Drug sellers apparently are reptiles. Evil reptiles.
To end this diatribe with a cliched monologue, I would like to allude to those PSAs that centered around folks and their Anti-Drugs. The idea was showing what certain folks were into that kept them away from the seduction of snorting a line of white stuff. Anyway, I can't help after watching that episode where young Louie takes nails out of my Savior's battered skin, to want to stand up and say something. I want to stand and say, "Absolutely! It's natural and indeed good to want to take those nails out! Absolutely. They killed an innocent man. That hurts. Morethanthat, once we understand that it really was our sin that drove Jesus to the cross, there is a deep seated sensation that he shouldn't have done it -- let us pay for our sins ourselves! Let us carry our own cross! Don't do it man! Save him from that death! (Of course, we can never pay the cost) But there's so much more to the story than death. He's alive now. And he died and rose again so that we wouldn't have to live up to some standard. The poor, the desolate, the forsaken, the lost, the screwed-up, the alcoholic, the waste-of-space --- when it is said that Jesus forgives their sins, it isn't with a caveat of 'once you become awesome and donate 1000 hours of service to widows and orphans. That's not grace.

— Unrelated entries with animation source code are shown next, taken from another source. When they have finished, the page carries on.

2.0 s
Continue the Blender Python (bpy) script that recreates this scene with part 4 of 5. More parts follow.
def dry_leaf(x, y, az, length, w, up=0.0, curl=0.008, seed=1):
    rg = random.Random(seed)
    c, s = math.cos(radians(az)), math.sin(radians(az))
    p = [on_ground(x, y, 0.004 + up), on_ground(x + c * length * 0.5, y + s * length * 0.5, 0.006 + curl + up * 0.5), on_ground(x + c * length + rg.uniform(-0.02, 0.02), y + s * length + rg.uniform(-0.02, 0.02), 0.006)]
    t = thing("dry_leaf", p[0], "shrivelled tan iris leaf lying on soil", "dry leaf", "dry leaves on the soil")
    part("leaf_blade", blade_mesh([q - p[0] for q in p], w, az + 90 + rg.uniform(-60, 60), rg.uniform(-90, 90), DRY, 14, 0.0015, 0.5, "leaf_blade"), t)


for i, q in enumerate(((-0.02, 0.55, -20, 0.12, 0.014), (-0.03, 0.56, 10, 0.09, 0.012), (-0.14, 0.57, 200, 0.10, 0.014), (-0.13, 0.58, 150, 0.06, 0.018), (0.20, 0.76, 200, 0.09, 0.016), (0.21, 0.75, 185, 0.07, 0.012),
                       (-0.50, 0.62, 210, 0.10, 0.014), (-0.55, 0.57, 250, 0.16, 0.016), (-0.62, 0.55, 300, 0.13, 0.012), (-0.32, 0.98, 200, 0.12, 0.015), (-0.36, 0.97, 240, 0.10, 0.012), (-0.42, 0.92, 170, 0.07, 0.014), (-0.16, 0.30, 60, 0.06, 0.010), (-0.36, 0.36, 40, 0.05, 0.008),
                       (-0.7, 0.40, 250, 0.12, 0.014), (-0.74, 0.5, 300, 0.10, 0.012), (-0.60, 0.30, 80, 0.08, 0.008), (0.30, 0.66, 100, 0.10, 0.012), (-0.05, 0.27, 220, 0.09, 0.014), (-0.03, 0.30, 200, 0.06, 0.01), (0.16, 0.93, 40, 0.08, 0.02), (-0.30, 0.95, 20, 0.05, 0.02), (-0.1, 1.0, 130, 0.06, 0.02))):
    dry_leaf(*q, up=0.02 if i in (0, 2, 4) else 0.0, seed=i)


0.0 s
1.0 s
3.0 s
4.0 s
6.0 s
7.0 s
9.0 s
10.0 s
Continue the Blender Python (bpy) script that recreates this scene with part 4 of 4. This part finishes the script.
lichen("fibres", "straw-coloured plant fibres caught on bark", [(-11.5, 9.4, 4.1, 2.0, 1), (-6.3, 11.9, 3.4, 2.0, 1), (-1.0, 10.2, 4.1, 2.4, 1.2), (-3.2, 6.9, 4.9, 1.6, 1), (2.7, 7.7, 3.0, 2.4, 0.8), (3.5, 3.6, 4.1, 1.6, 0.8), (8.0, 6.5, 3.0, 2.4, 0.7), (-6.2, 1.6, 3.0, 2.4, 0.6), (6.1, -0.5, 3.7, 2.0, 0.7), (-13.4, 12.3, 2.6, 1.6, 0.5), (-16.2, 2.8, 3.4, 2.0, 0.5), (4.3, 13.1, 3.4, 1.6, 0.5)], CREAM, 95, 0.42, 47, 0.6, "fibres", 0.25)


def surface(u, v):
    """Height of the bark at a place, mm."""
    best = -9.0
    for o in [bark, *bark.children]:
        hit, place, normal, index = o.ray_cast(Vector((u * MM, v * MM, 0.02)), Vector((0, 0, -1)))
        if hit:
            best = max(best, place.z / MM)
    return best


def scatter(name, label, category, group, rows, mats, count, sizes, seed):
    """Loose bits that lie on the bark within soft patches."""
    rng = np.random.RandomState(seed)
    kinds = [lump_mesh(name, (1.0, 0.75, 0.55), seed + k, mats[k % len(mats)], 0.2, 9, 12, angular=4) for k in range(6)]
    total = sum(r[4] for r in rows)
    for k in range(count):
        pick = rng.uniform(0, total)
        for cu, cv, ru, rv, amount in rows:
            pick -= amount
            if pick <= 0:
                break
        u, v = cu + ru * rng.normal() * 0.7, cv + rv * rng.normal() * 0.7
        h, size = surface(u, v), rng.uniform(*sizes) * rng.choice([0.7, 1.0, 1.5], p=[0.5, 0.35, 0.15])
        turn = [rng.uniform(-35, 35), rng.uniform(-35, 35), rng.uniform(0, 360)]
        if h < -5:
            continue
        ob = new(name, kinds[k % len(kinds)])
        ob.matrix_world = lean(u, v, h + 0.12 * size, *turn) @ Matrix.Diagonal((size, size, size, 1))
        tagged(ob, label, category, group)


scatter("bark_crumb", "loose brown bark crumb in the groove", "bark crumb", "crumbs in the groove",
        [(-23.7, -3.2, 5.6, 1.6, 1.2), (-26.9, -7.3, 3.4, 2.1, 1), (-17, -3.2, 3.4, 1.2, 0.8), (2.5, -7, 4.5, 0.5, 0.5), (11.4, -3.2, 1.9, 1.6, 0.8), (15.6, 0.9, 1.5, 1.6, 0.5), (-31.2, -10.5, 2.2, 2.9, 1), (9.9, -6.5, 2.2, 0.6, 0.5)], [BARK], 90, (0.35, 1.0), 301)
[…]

Secondly, while tolerance can be a good thing, it doesn't hold a candle next to turning-the-other-cheek. That, I think, is the most controversial attitude that Christ calls us to. It goes so against what everyone in life tells us. We Christians, I think, fail most often and consistently at that one. In my mind, the other-cheek bit is taking tolerance to another standard. A higher plateau.

And now I end this unceremoniously.



  1. You might find this interesting: Quine seems to me to have the most tenable formulation of post-modernism, in that he rejects the rigid reductionism of logical positivism yet still holds to the idea of meaning, especially in communication.